In the morning, when I woke up, Ann and Robert had left for work. I could hear the whirring of the washing machine coming to the end of a cycle. I took a deep breath and walked into the kitchen. The salad bowl had been washed up, and Ann’s mug of tea left empty on the table. The window was shut.
The yellow bird was gone.
3 The Trench Effect
My name is February Kingdom, and although I spent the first nine years of my life in Austin, Texas, and lived for the next seven in Oxfordshire, England, I tell everyone I’m a Londoner, born and bred. I feel London in my bones, you see, and I think that’s enough to make it true. I fear it, of course, like everyone with any sense does. Even the people who go around saying that they couldn’t live anywhere else are mostly liars, but I’ve never been afraid of London for the reasons that others are – the expense, the traffic, the constant sense of something rising up, a little out of your reach that’s cooler than you that you will never be a part of – that’s the stuff that I like about it, that’s the stuff I respect. No. I fear London for another reason. I fear London because it took the lives of both my parents and thirty-one others in November 1987, in a fire that started when a cigarette was tossed onto the escalator at King’s Cross tube station. I fear London because it didn’t give a damn. It woke up the morning after this happened, sighed, dusted itself off and carried on. My sister said London was too old to care, and too young to apologize. Maybe that’s true. Maybe she just knew how to say things that made me feel better somehow, and maybe because I still had my sister, I was just about all right.

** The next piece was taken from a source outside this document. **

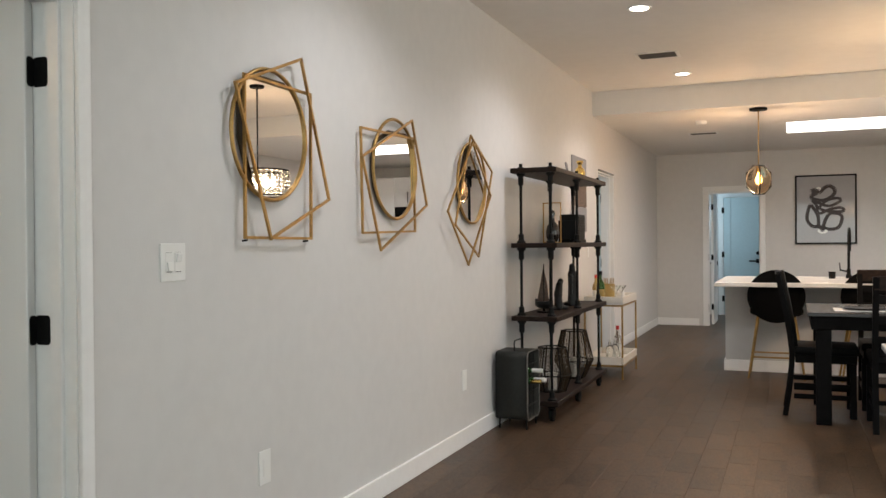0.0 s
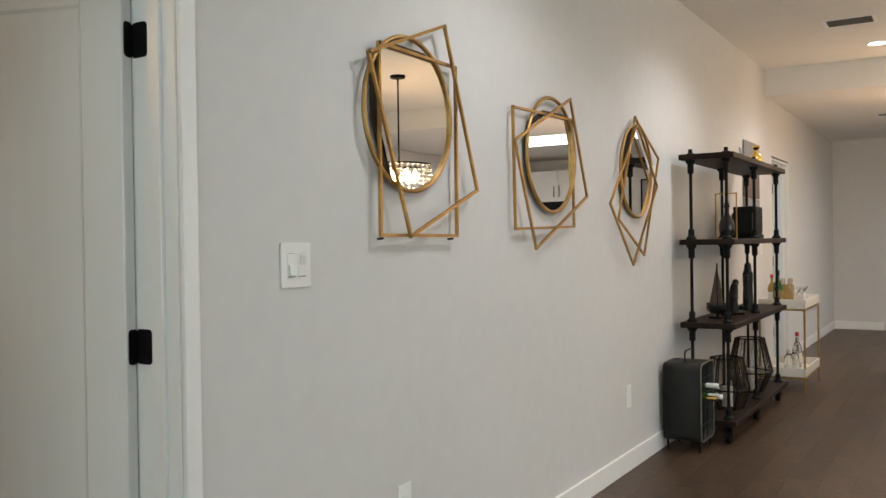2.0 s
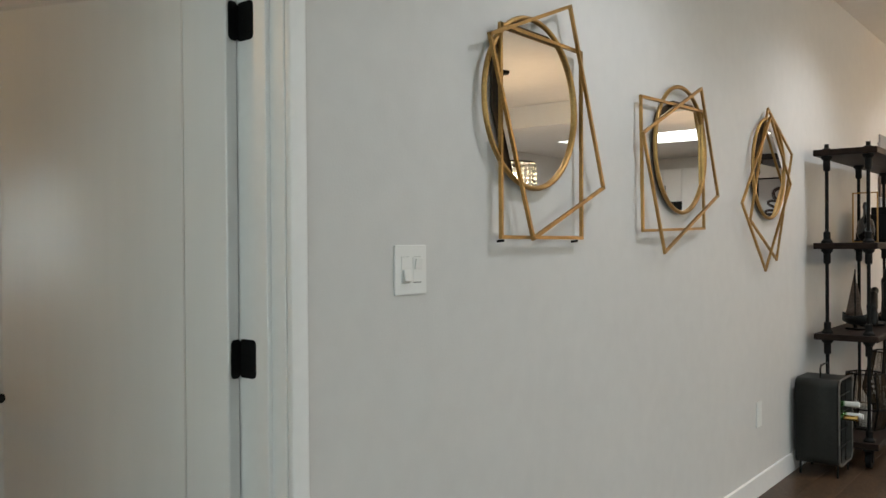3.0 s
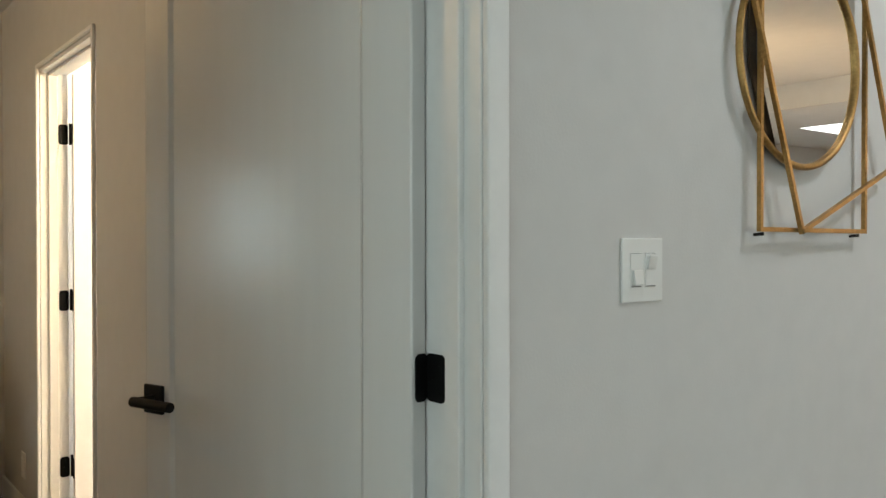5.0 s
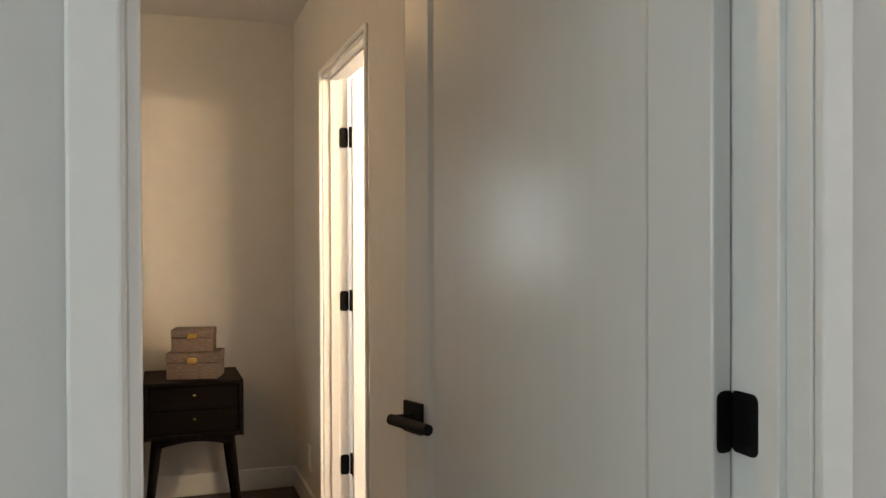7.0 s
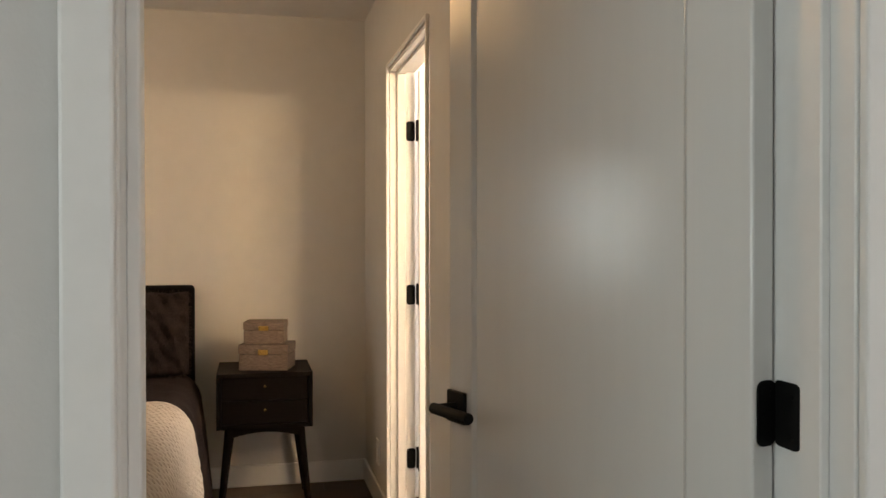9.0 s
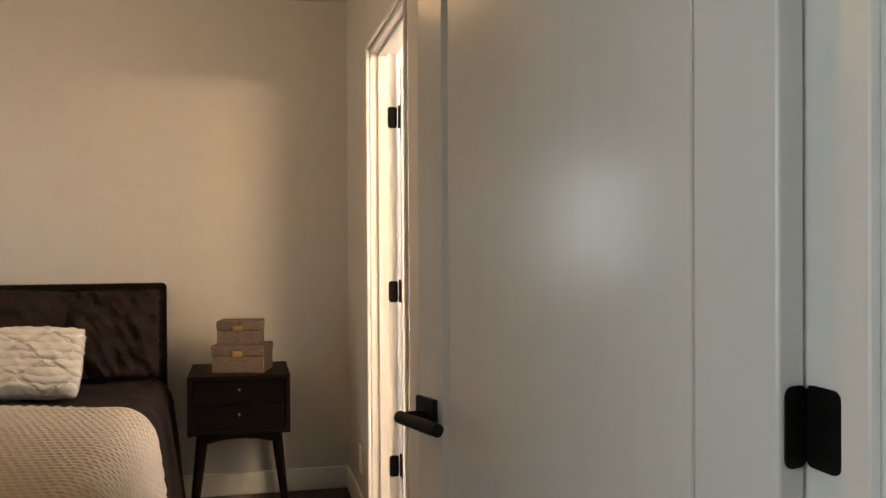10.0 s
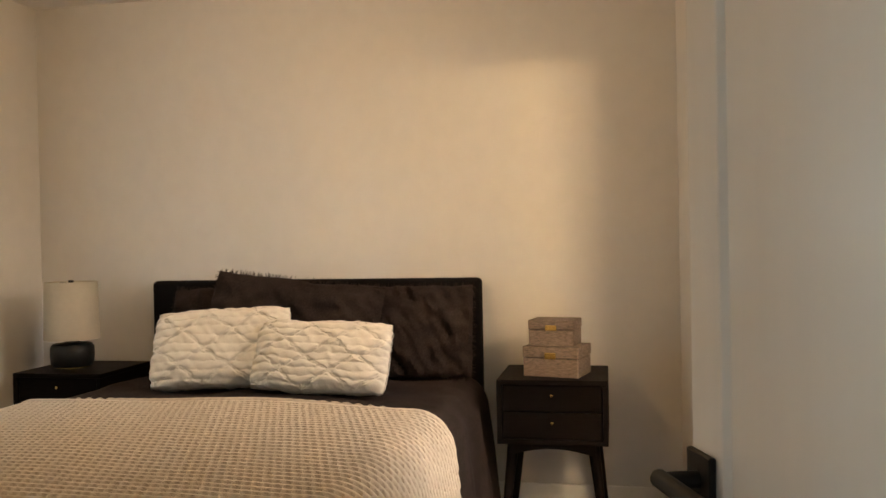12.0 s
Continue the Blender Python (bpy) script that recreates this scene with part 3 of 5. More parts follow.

According to witnesses at King’s Cross, Dad had become separated from Mama and had escaped the fire to start with. Realizing she wasn’t following him, he had gone back into the station to look for her. His timing was terrible. Months later, we were told what happens when a small, manageable fire is given a sudden surge of oxygen and air up an inclined surface – how it spreads violently, at breakneck speed in the blink of an eye. The people who worked these things out named it the Trench Effect, and no one stood a chance once it had roared into life that cold night in 1987. Dad and Mama were pulled from the flames and taken to hospital but couldn’t be revived. There’s irony in every agony. Just before they had left Oxford for London on the day that they were killed, Mama had told me that she was going to ‘make the house safer’, as she didn’t trust the boys Diana brought home with her after school not to light cigarettes in our bedroom, and cigarettes in bedrooms might very well burn the house down. So, assuming she did what she had set out to do, Mama died in a fire, holding a shopping bag containing two smoke alarms.